Gaziano also noted that “no medical professional society in the United States has adopted an official stance in favor of physician-assisted suicide.”

He drew a key distinction between the right to reject life-prolonging treatment and the right to assisted suicide, saying the former was simply allowing nature to take its course as opposed to hurrying it along. But the three female justices suggested that such a distinction breaks down in practice, and there is little practical difference between assisted suicide and terminal sedation or withdrawing a feeding tube.

“There is no meaningful distinction between physician-assisted suicide and palliative sedation to unconsciousness followed by withdrawal of nutrients so as to cause dehydration and starvation,” Wendlandt wrote.

The case produced a lively oral argument in early March, with a number of the justices questioning a blanket ban on euthanasia.

Roger Kligler, the doctor who brought the case, was supported by Compassion and Choices, the country’s leading organization in favor of assisted suicide. But the case drew amicus briefs from more than two dozen organizations, most of which opposed the practice. A brief for local Catholic bishops said it ignored the “sanctity of life," and a disability rights organization claimed that assisted suicide “violates the spirit and letter of the Americans with Disabilities Act by … conveying the message that disabled lives are less worthy.”

The state medical society didn’t take a position on the issue but warned the justices that allowing assisted suicide would raise numerous thorny questions about how to define a terminal illness and how to make sure that patients are competent and fully informed and are acting voluntarily.

Lucia Silecchia, a professor at the Columbus School of Law in Washington, D.C., notes that more than a dozen states are considering legislation to expand assisted suicide.

A bill in Delaware would allow not just doctors but also nurses to write fatal prescriptions, noted Browne Lewis, dean of the North Carolina Central University School of Law. Lewis said the reason that legislators want to include nurses is that many doctors refuse to participate in assisted suicide because they see it as contrary to their role as healers.

A similar bill failed in Washington state recently, according to Jennifer Popik, a legislative director at National Right to Life. That bill would also have reduced the waiting period and allowed delivery of fatal medication by mail.

Groups such as Compassion and Choices have long targeted New York for legislation, but Lewis said a task force in the state recently opposed it. She noted that most states that have approved assisted suicide are “heavily white,” but, in a state like New York, “the fear is that the people who are on the chopping block, so to speak, will be Black and brown people because of the disparities that already exist in the health care system.”

Insurance companies have a strong incentive to steer people toward assisted suicide, Popik added, to reduce the enormous cost of end-of-life care.
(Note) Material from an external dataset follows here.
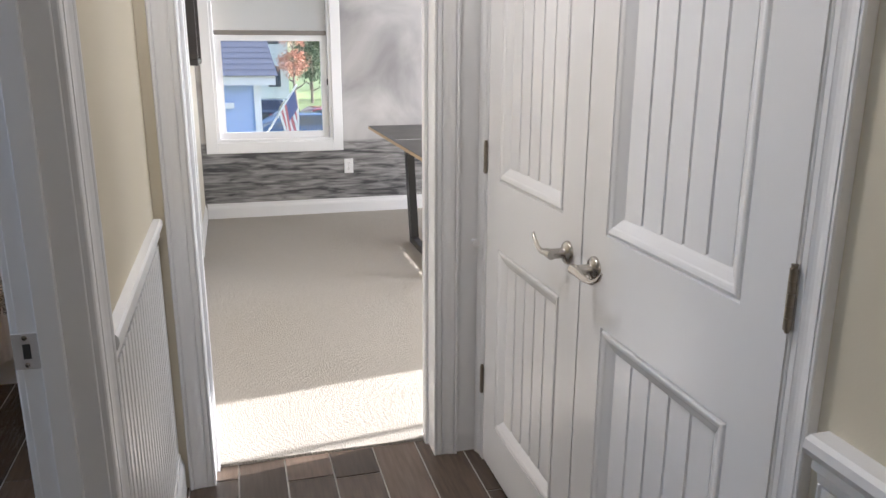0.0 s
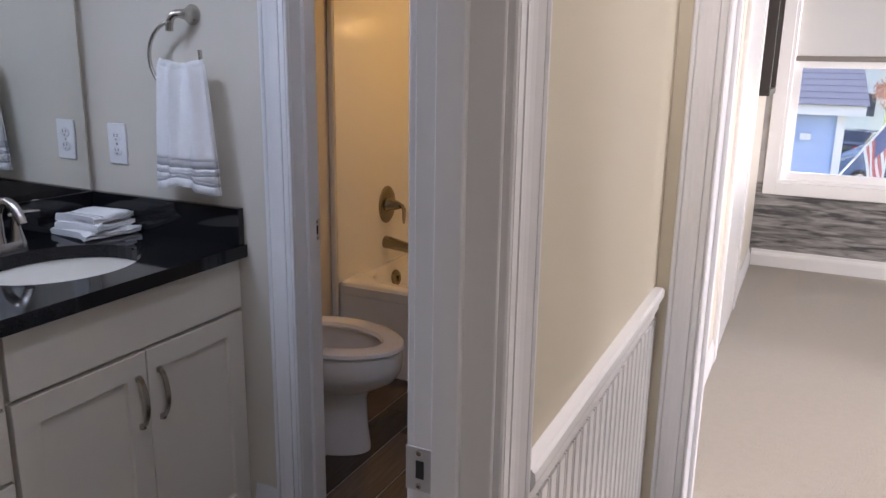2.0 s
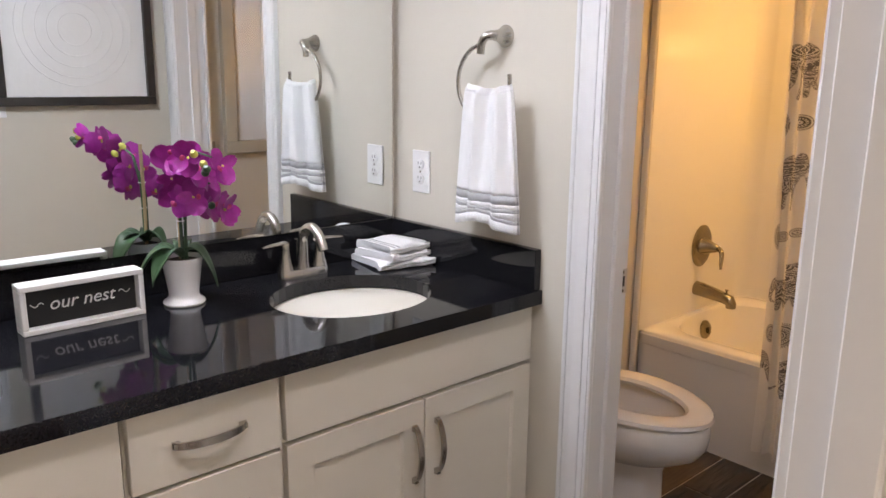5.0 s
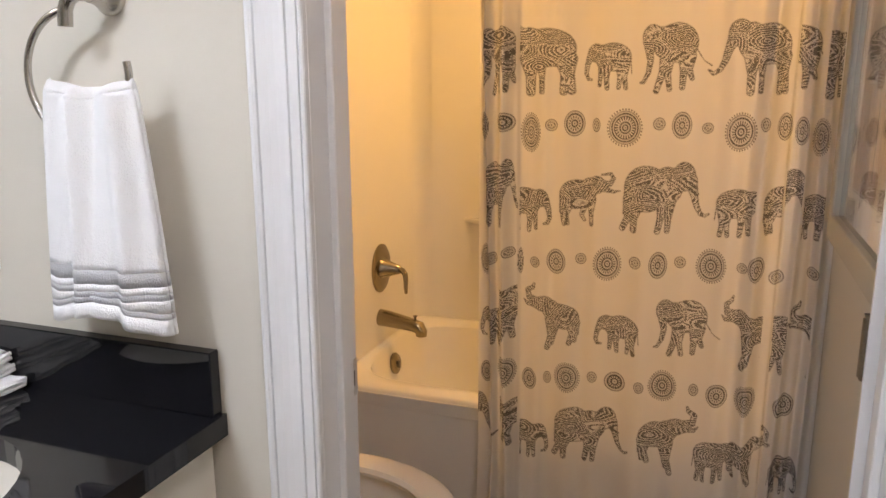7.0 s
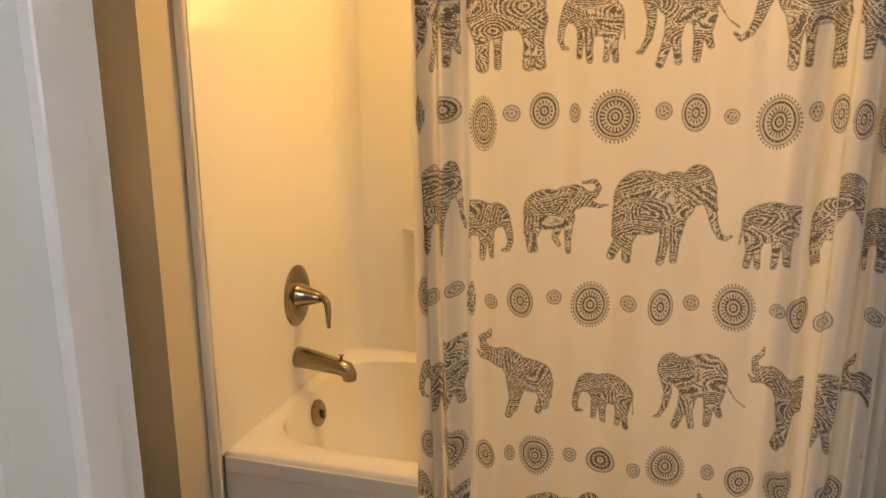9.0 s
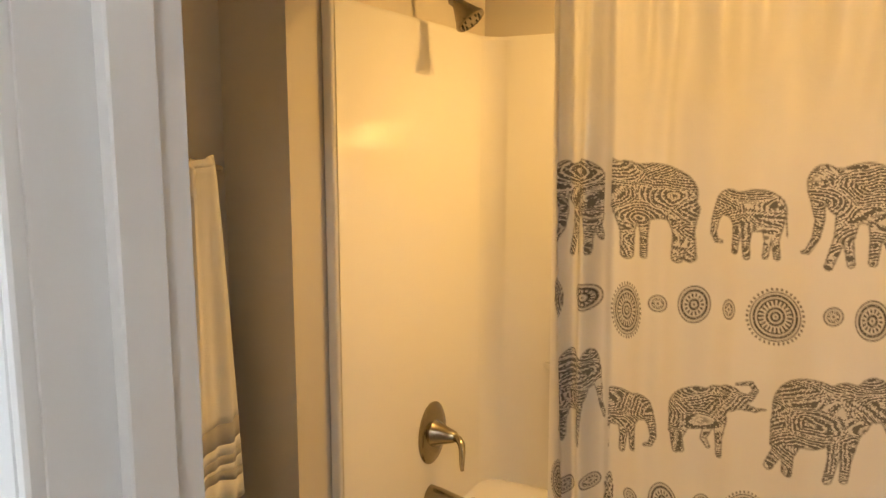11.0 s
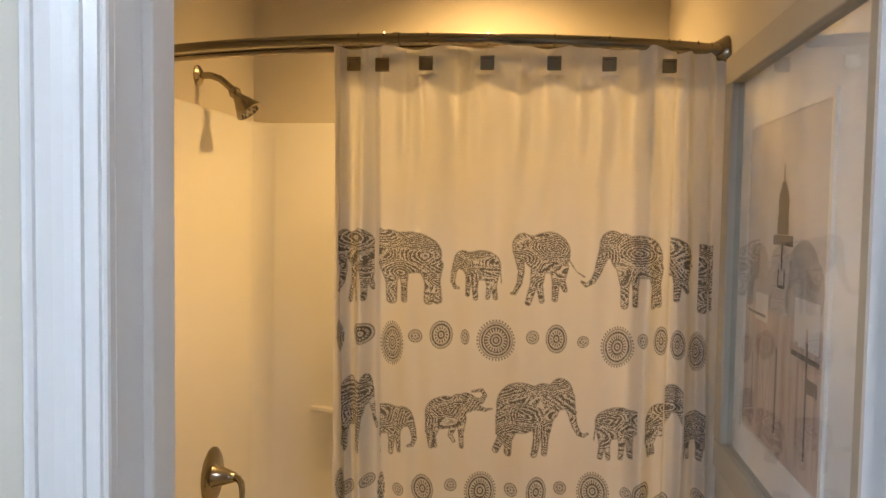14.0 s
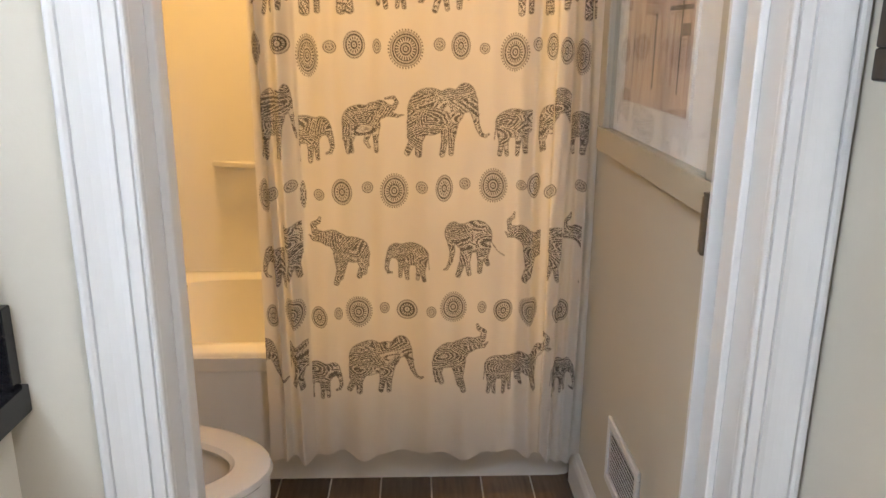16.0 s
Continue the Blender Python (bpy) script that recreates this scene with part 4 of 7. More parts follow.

In fact a bipartisan resolution introduced in Congress opposes medically assisted death in part because “insurers have denied or delayed coverage for life-saving care while offering to cover assisted suicide.”
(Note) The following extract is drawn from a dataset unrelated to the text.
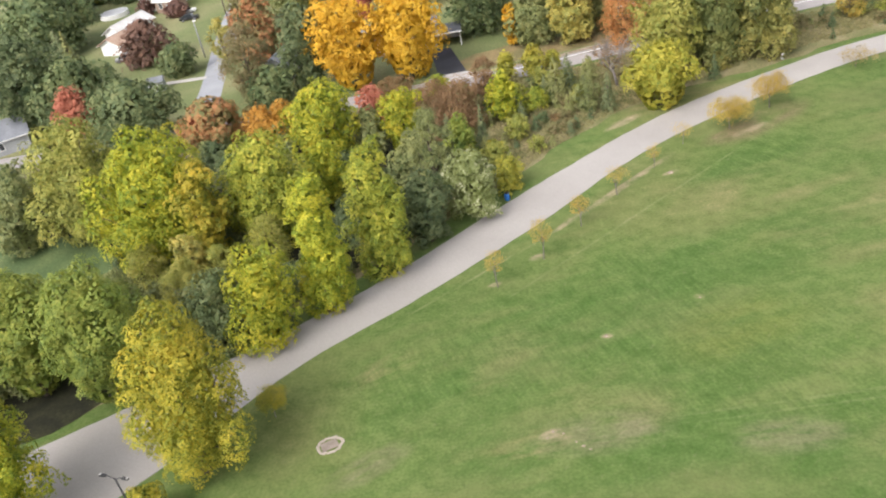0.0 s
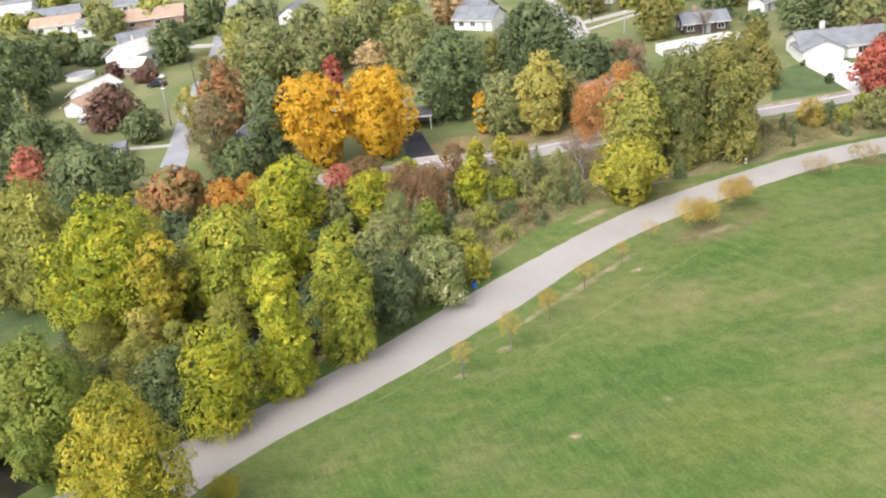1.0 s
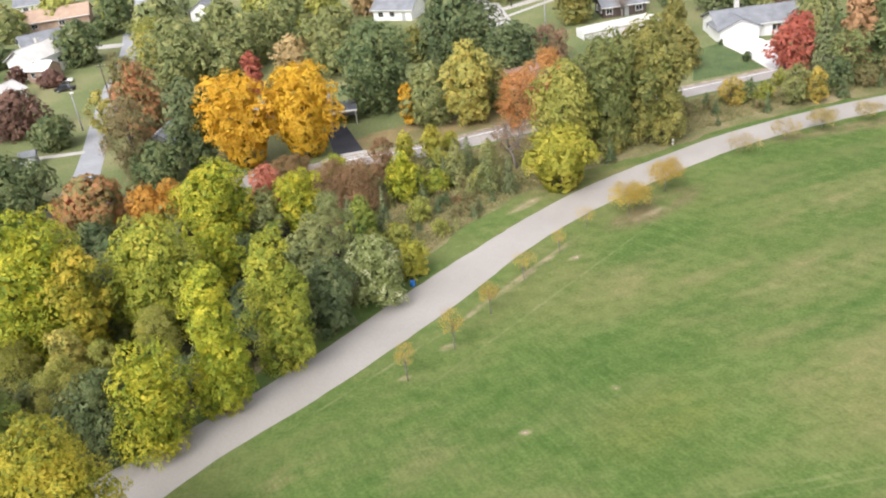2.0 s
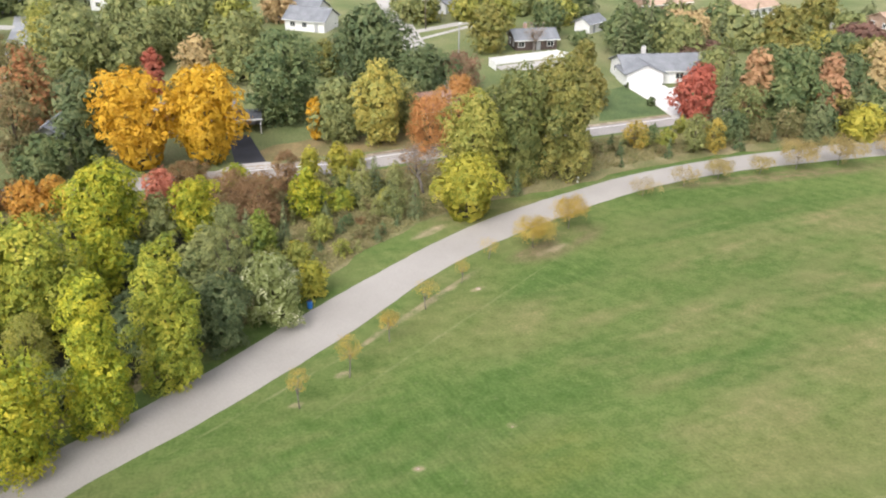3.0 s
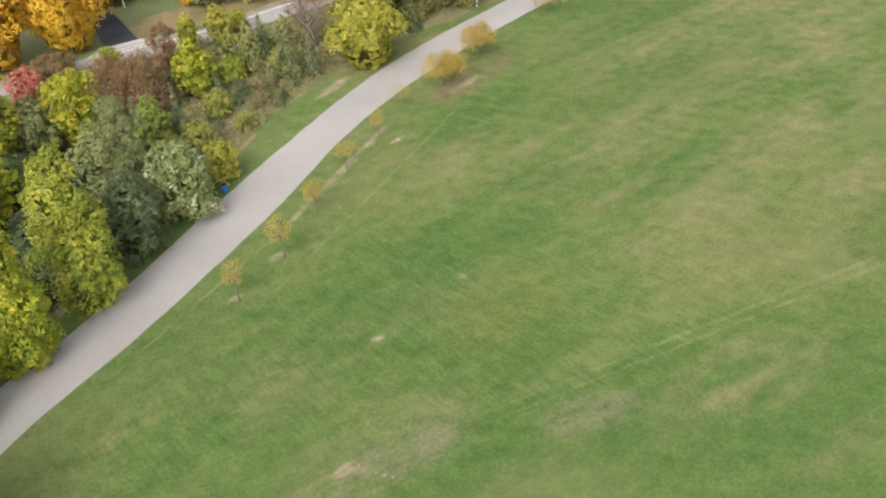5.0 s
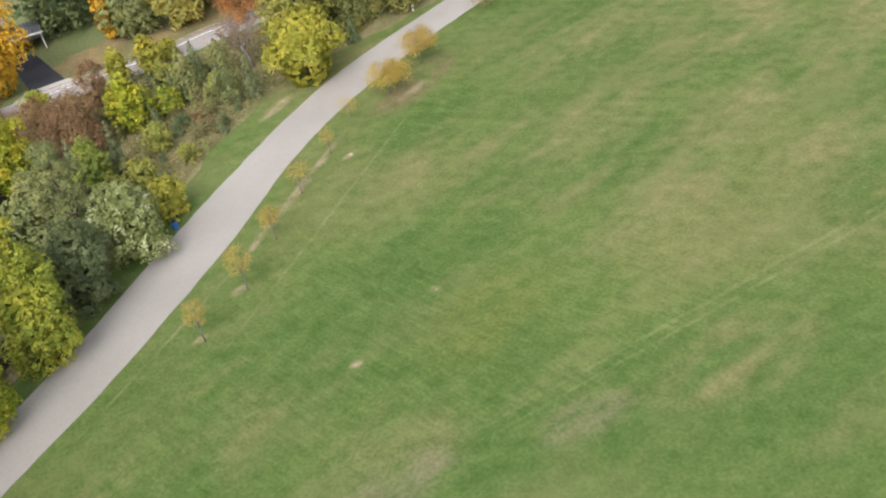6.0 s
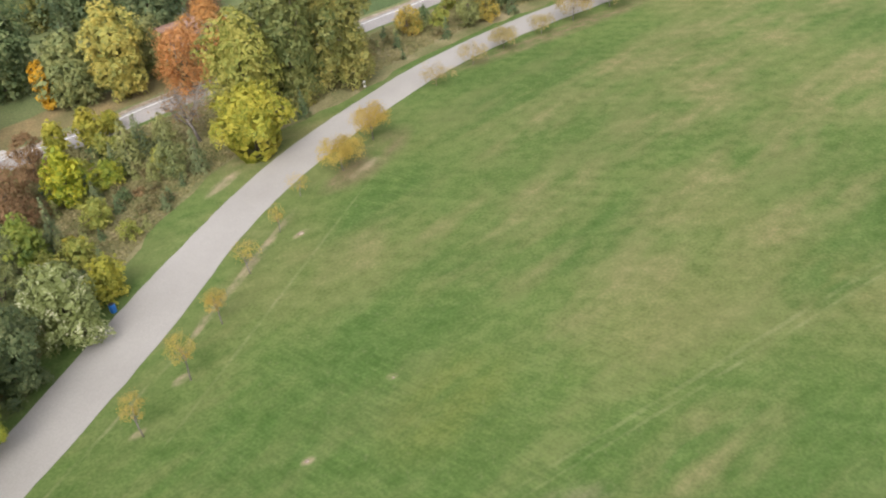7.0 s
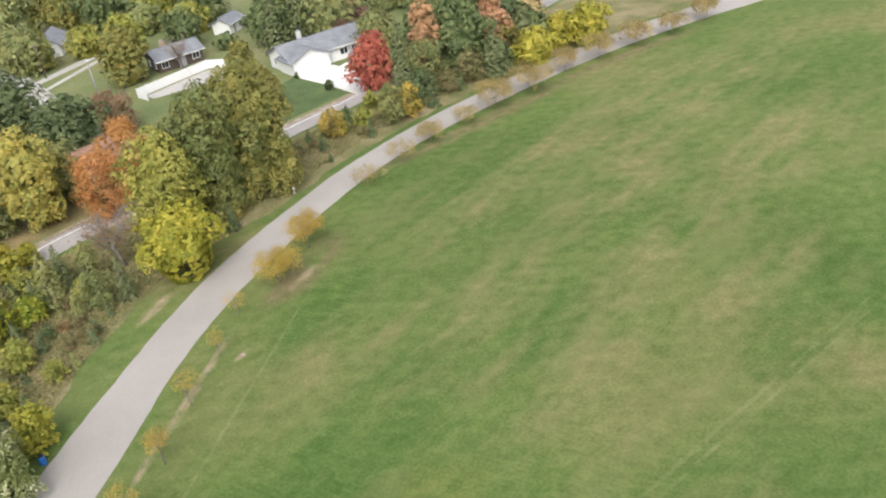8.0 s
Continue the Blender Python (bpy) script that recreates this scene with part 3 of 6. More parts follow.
def sheet(name, outline, z, mat, label, category, ragged=0.0, thick=0.05):
    """A flat piece of ground with an uneven outline and a thin edge."""
    rnd = random.Random(len(outline) + int(abs(outline[0][0]) * 10))
    pts = []
    for i, p in enumerate(outline):
        q = outline[(i + 1) % len(outline)]
        n = max(1, int(math.dist(p, q) / 2.5)) if ragged else 1
        for k in range(n):
            t = k / n
            pts.append((p[0] + (q[0] - p[0]) * t + rnd.uniform(-ragged, ragged), p[1] + (q[1] - p[1]) * t + rnd.uniform(-ragged, ragged)))
    n = len(pts)
    verts = [(x, y, z) for x, y in pts] + [(x, y, z - thick) for x, y in pts]
    faces = []
    for a, c, d in tessellate_polygon([[Vector((x, y, 0)) for x, y in pts]]):
        (ax, ay), (cx, cy), (dx, dy) = pts[a], pts[c], pts[d]
        faces.append((a, c, d) if (cx - ax) * (dy - ay) - (cy - ay) * (dx - ax) > 0 else (a, d, c))
    faces += [(k, k + n, (k + 1) % n + n, (k + 1) % n) for k in range(n)]
    return tagged(mesh_part(name, verts, faces, mat), label, category, kind="structure")


lines_x = [-2500, -1200, -600, -300] + list(range(-200, 301, 20)) + [450, 900, 1600, 2500]
lines_y = [-2500, -1200, -600, -300, -150] + list(range(-60, 321, 20)) + [450, 900, 1600, 2500]
nx = len(lines_x)
mesh_part("ground", [(gx, gy, 0) for gy in lines_y for gx in lines_x], [(j * nx + i, j * nx + i + 1, (j + 1) * nx + i + 1, (j + 1) * nx + i) for j in range(len(lines_y) - 1) for i in range(nx - 1)], GRASS)
tagged(bpy.data.objects["ground"], "mown green meadow with straw-coloured patches", "ground", kind="structure")

DRIVE_L = [(-52, 34), (-36, 41), (-18.9, 49.7), (-3.2, 59.4), (10.6, 69.6), (24.1, 82.4), (33, 90.4), (42, 97.9), (51, 103.8), (62, 109.3), (72, 113.6), (86, 117.5), (101, 119.9), (122, 121.9), (149, 120.6), (180, 114), (215, 101)]
DRIVE_R = [(-42, 22), (-24, 31), (-8.0, 43.6), (3.35, 56.5), (14.85, 65.72), (27.75, 77.15), (36.8, 86.6), (45.7, 93.9), (54.8, 99.6), (65, 105.0), (74.5, 109.1), (87.5, 112.5), (102, 114.4), (122, 115.6), (147, 113.6), (177, 107), (211, 95)]
strip("park_drive", DRIVE_L, DRIVE_R, 0.04, 0.12, ASPHALT, "pale worn asphalt park drive curving round the meadow", "road", ragged=0.06)

ROAD_S = [(-120, 113), (-60, 114.5), (-20, 116.5), (12.4, 119.4), (30.2, 120.9), (39.5, 123.2), (73.3, 130.8), (89, 134.2), (130, 144), (200, 163)]
ROAD_N = [(-120, 118), (-60, 119.5), (-20, 121.5), (12.2, 124.2), (30.2, 125.6), (39.8, 128.2), (74.9, 135.4), (90.4, 138.6), (130, 148.5), (200, 168)]
sheet("verge", [(-75, 38), (-37, 42.5), (-19.5, 51.3), (-4, 61), (9, 71.3), (21.5, 84.5), (30, 94), (38, 101.5), (48, 107.5), (61, 110.6), (71.5, 115.0), (86, 118.8), (101, 121.3), (122, 123.2), (149, 122), (180, 116), (200, 130), (200, 160), (130, 143.2), (89, 133.6), (73.3, 130.2), (39.5, 122.6), (30.2, 120.3), (12.4, 118.8), (-20, 116), (-60, 114), (-120, 112), (-120, 60)], 0.02, BRUSH, "rough weedy verge of green and straw grass", "ground", 0.5)
sheet("lawn", [(-200, 120), (-60, 120), (-20, 122), (12.2, 124.7), (30.2, 126.1), (39.8, 128.7), (74.9, 135.9), (90.4, 139.1), (130, 149), (230, 178), (260, 420), (-260, 420)], 0.02, LAWN, "suburban lawns of mixed green grass", "ground")
strip("side_road", ROAD_S, ROAD_N, 0.06, 0.1, ROAD, "pale two-lane road beyond the trees", "road")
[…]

One reality driving interest in the practice, Lewis said, is the existence of technology to keep people alive longer, but at great expense and with a reduced quality of life. She pointed to focus groups findings that elderly people’s main fear is of having to live with dementia rather than physical disability. The fear “is mental, not physical,” she said.

Not all states that allow assisted suicide keep statistics on it, but, in the decade since Washington state legalized it in 2009, some 1,622 people killed themselves, according to a state report. In Oregon, more than 1,900 people have committed suicide since the practice was legalized in 1997. In California, 337 people died of medically assisted suicide in 2018 alone.

Ten years ago Massachusetts voters narrowly rejected a ballot question in that would have legalized assisted suicide in the state; the measure lost 51%–49%.